● What you should do
The listing below holds a line with "More parts follow." and a later line with "SHEET_AT = pose(-0.51". Write out those two lines and every line between them, exactly, and nothing else.

(Animation scripts)
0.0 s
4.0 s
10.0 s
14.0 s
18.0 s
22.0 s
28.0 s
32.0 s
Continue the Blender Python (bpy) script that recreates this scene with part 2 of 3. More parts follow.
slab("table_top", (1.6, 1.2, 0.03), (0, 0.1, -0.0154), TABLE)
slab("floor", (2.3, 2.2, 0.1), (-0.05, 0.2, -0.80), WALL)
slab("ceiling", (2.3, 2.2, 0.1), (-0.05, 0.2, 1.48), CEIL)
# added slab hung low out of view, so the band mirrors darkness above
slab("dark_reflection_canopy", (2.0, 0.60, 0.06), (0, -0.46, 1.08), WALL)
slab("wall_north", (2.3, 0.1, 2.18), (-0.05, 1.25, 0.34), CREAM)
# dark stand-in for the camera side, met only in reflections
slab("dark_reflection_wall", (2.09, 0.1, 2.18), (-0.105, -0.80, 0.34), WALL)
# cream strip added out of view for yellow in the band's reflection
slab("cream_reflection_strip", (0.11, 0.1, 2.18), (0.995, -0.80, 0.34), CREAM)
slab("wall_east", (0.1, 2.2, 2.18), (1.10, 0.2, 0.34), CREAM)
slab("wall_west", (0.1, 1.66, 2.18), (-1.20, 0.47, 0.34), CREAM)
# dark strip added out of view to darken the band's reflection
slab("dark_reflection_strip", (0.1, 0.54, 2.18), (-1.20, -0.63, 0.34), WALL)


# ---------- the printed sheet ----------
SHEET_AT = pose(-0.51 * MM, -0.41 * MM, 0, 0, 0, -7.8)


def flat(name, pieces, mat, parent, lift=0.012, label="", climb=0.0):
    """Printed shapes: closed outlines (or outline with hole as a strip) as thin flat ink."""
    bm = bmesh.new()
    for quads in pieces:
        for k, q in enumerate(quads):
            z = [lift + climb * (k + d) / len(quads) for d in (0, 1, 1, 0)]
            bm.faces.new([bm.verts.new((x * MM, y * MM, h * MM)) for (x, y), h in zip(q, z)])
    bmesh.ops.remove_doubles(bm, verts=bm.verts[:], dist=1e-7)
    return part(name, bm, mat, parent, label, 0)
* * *
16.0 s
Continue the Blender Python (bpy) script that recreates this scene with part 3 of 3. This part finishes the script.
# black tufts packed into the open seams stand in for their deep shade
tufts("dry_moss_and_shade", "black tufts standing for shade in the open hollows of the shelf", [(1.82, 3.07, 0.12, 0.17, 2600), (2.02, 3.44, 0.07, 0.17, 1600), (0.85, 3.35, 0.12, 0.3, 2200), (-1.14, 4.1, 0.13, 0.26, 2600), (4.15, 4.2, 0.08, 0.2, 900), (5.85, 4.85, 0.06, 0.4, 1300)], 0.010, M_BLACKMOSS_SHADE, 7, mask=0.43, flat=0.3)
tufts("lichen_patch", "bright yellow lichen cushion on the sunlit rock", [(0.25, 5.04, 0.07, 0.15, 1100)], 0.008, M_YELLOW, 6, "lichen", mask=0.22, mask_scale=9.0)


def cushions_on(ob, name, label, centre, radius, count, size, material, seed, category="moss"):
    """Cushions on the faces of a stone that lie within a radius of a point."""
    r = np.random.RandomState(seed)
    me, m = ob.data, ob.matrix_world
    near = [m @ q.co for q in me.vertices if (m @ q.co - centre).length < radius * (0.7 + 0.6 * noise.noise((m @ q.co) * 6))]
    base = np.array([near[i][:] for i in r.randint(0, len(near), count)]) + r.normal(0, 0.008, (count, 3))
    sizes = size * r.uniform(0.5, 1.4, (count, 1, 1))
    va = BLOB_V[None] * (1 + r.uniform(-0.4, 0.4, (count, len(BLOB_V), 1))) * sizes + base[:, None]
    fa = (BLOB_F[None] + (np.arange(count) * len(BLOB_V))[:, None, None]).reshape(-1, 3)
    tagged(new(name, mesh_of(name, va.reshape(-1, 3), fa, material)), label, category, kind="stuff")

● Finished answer
Continue the Blender Python (bpy) script that recreates this scene with part 2 of 3. More parts follow.
slab("table_top", (1.6, 1.2, 0.03), (0, 0.1, -0.0154), TABLE)
slab("floor", (2.3, 2.2, 0.1), (-0.05, 0.2, -0.80), WALL)
slab("ceiling", (2.3, 2.2, 0.1), (-0.05, 0.2, 1.48), CEIL)
# added slab hung low out of view, so the band mirrors darkness above
slab("dark_reflection_canopy", (2.0, 0.60, 0.06), (0, -0.46, 1.08), WALL)
slab("wall_north", (2.3, 0.1, 2.18), (-0.05, 1.25, 0.34), CREAM)
# dark stand-in for the camera side, met only in reflections
slab("dark_reflection_wall", (2.09, 0.1, 2.18), (-0.105, -0.80, 0.34), WALL)
# cream strip added out of view for yellow in the band's reflection
slab("cream_reflection_strip", (0.11, 0.1, 2.18), (0.995, -0.80, 0.34), CREAM)
slab("wall_east", (0.1, 2.2, 2.18), (1.10, 0.2, 0.34), CREAM)
slab("wall_west", (0.1, 1.66, 2.18), (-1.20, 0.47, 0.34), CREAM)
# dark strip added out of view to darken the band's reflection
slab("dark_reflection_strip", (0.1, 0.54, 2.18), (-1.20, -0.63, 0.34), WALL)


# ---------- the printed sheet ----------
SHEET_AT = pose(-0.51 * MM, -0.41 * MM, 0, 0, 0, -7.8)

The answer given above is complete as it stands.